[BEGIN Given information]

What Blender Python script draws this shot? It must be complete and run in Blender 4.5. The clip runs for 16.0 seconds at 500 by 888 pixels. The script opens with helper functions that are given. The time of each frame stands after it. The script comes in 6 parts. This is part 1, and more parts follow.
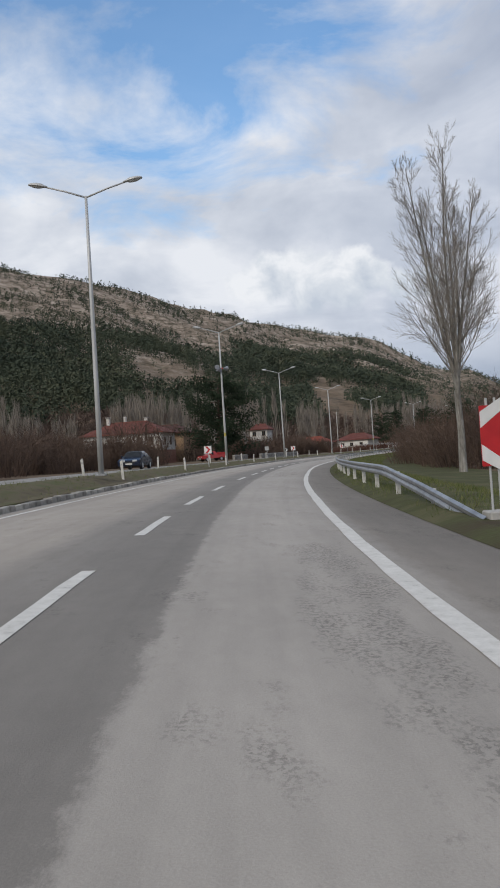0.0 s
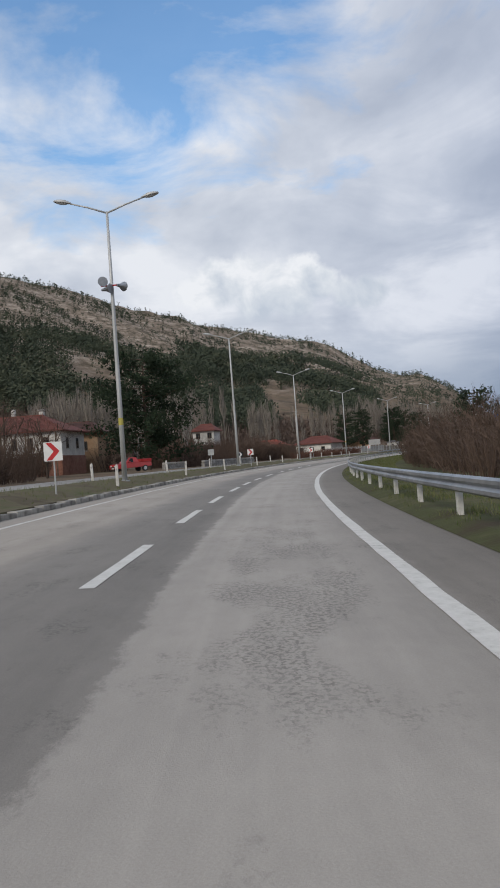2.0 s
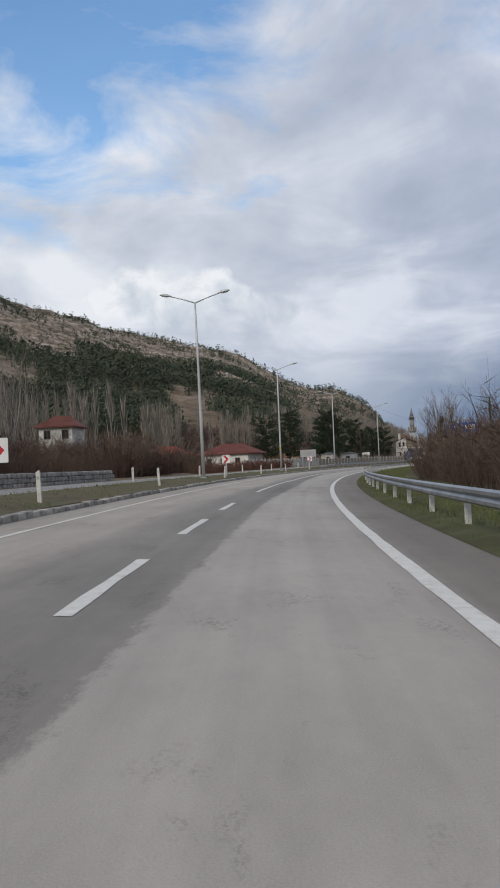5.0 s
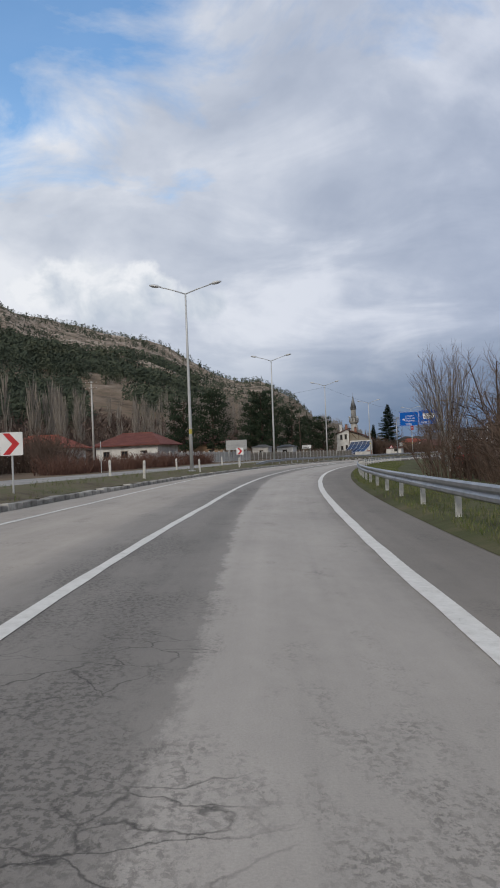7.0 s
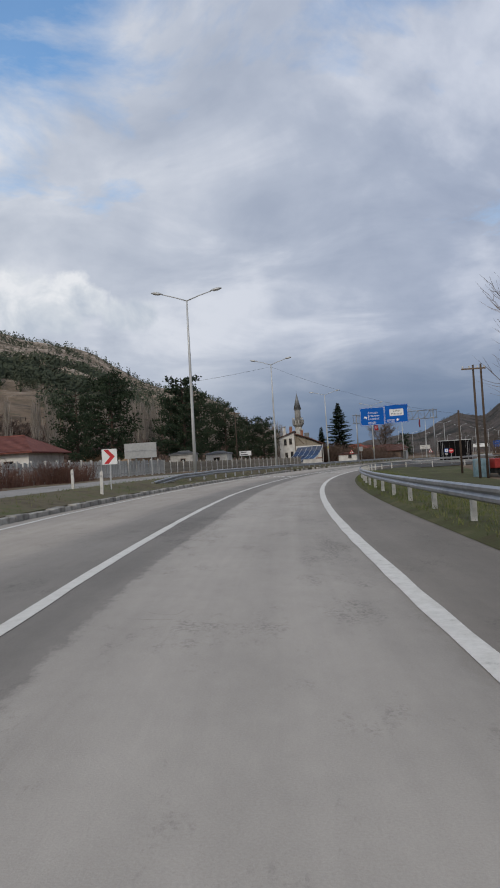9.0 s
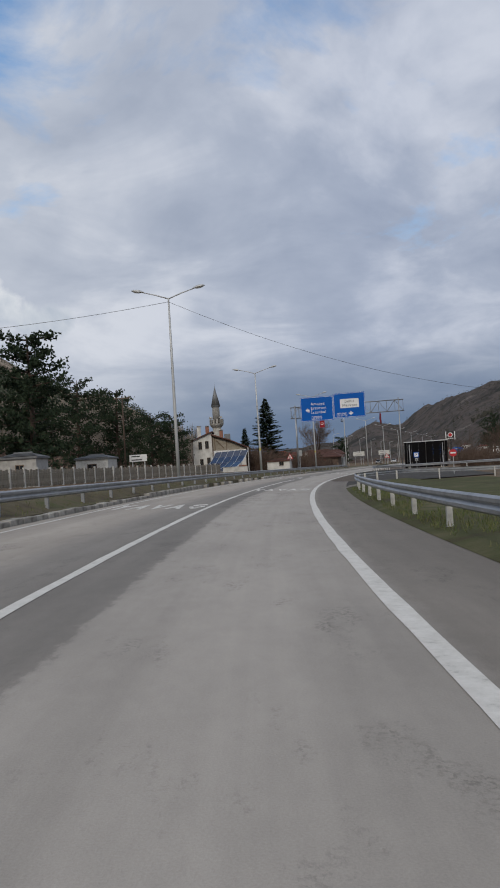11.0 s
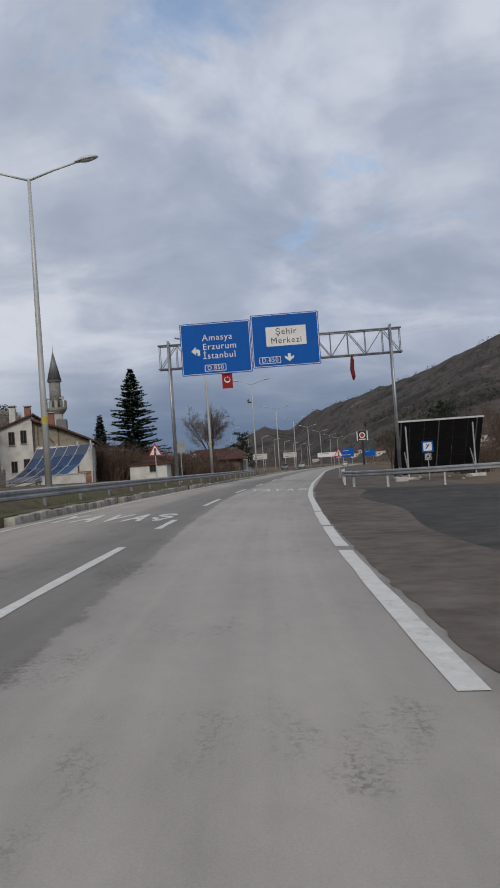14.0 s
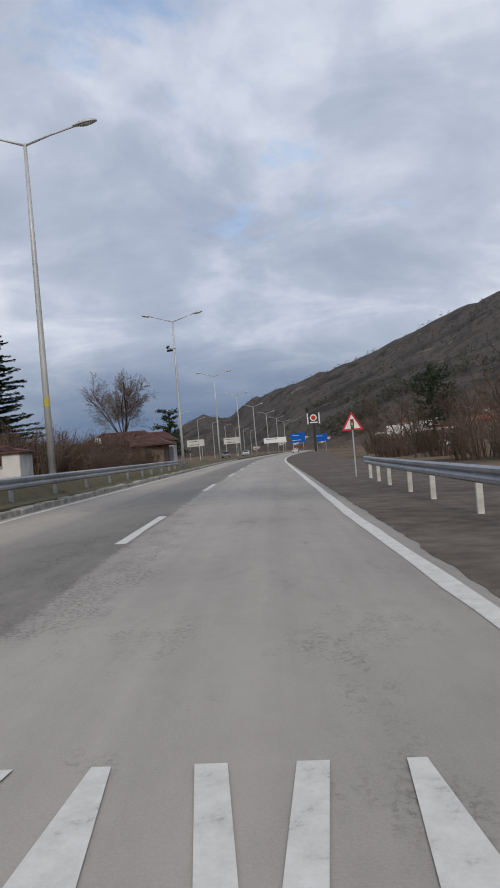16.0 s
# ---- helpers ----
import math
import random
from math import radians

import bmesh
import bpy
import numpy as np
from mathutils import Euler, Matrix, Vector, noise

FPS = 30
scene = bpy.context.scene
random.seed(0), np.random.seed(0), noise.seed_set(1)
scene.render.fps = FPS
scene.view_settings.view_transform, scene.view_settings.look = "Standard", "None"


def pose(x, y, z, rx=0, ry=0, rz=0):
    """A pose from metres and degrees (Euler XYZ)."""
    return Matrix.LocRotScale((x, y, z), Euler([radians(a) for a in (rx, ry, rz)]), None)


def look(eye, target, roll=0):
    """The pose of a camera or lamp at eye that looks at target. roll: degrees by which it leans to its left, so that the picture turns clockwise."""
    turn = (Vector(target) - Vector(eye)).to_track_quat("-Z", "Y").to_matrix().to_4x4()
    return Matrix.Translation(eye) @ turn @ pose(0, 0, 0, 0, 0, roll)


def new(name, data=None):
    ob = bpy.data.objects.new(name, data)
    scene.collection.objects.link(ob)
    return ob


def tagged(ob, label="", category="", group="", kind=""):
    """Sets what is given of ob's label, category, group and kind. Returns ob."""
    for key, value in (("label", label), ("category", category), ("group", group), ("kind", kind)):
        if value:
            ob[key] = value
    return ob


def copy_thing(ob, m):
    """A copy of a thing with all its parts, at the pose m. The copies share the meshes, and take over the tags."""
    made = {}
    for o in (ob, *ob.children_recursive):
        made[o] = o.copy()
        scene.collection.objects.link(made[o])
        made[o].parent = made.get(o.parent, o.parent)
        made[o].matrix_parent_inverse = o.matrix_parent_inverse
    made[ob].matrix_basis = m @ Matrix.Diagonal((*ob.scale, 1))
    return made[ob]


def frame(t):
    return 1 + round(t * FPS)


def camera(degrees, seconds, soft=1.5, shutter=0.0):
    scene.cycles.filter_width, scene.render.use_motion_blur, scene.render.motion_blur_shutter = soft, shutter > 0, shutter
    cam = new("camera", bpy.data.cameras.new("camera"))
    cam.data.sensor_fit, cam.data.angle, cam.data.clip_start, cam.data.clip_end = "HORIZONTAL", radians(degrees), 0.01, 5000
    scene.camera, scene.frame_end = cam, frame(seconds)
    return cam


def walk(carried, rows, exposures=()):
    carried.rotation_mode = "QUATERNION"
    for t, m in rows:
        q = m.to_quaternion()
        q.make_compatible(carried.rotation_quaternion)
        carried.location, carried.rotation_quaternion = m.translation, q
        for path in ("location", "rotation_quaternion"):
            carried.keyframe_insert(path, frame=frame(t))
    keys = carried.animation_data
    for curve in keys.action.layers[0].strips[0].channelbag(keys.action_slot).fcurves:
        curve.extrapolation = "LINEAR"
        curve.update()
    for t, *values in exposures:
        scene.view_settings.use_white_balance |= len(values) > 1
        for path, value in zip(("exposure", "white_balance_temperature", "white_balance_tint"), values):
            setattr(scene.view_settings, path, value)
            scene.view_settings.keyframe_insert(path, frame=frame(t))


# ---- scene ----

[END Given information]

**Task objective:**
Reproduce the data above word for word from its first line through the line that holds "return made[ob]", both ends included; skip pictures.

**Output:**
What Blender Python script draws this shot? It must be complete and run in Blender 4.5. The clip runs for 16.0 seconds at 500 by 888 pixels. The script opens with helper functions that are given. The time of each frame stands after it. The script comes in 6 parts. This is part 1, and more parts follow.
0.0 s
2.0 s
5.0 s
7.0 s
9.0 s
11.0 s
14.0 s
16.0 s
# ---- helpers ----
import math
import random
from math import radians

import bmesh
import bpy
import numpy as np
from mathutils import Euler, Matrix, Vector, noise

FPS = 30
scene = bpy.context.scene
random.seed(0), np.random.seed(0), noise.seed_set(1)
scene.render.fps = FPS
scene.view_settings.view_transform, scene.view_settings.look = "Standard", "None"


def pose(x, y, z, rx=0, ry=0, rz=0):
    """A pose from metres and degrees (Euler XYZ)."""
    return Matrix.LocRotScale((x, y, z), Euler([radians(a) for a in (rx, ry, rz)]), None)


def look(eye, target, roll=0):
    """The pose of a camera or lamp at eye that looks at target. roll: degrees by which it leans to its left, so that the picture turns clockwise."""
    turn = (Vector(target) - Vector(eye)).to_track_quat("-Z", "Y").to_matrix().to_4x4()
    return Matrix.Translation(eye) @ turn @ pose(0, 0, 0, 0, 0, roll)


def new(name, data=None):
    ob = bpy.data.objects.new(name, data)
    scene.collection.objects.link(ob)
    return ob


def tagged(ob, label="", category="", group="", kind=""):
    """Sets what is given of ob's label, category, group and kind. Returns ob."""
    for key, value in (("label", label), ("category", category), ("group", group), ("kind", kind)):
        if value:
            ob[key] = value
    return ob


def copy_thing(ob, m):
    """A copy of a thing with all its parts, at the pose m. The copies share the meshes, and take over the tags."""
    made = {}
    for o in (ob, *ob.children_recursive):
        made[o] = o.copy()
        scene.collection.objects.link(made[o])
        made[o].parent = made.get(o.parent, o.parent)
        made[o].matrix_parent_inverse = o.matrix_parent_inverse
    made[ob].matrix_basis = m @ Matrix.Diagonal((*ob.scale, 1))
    return made[ob]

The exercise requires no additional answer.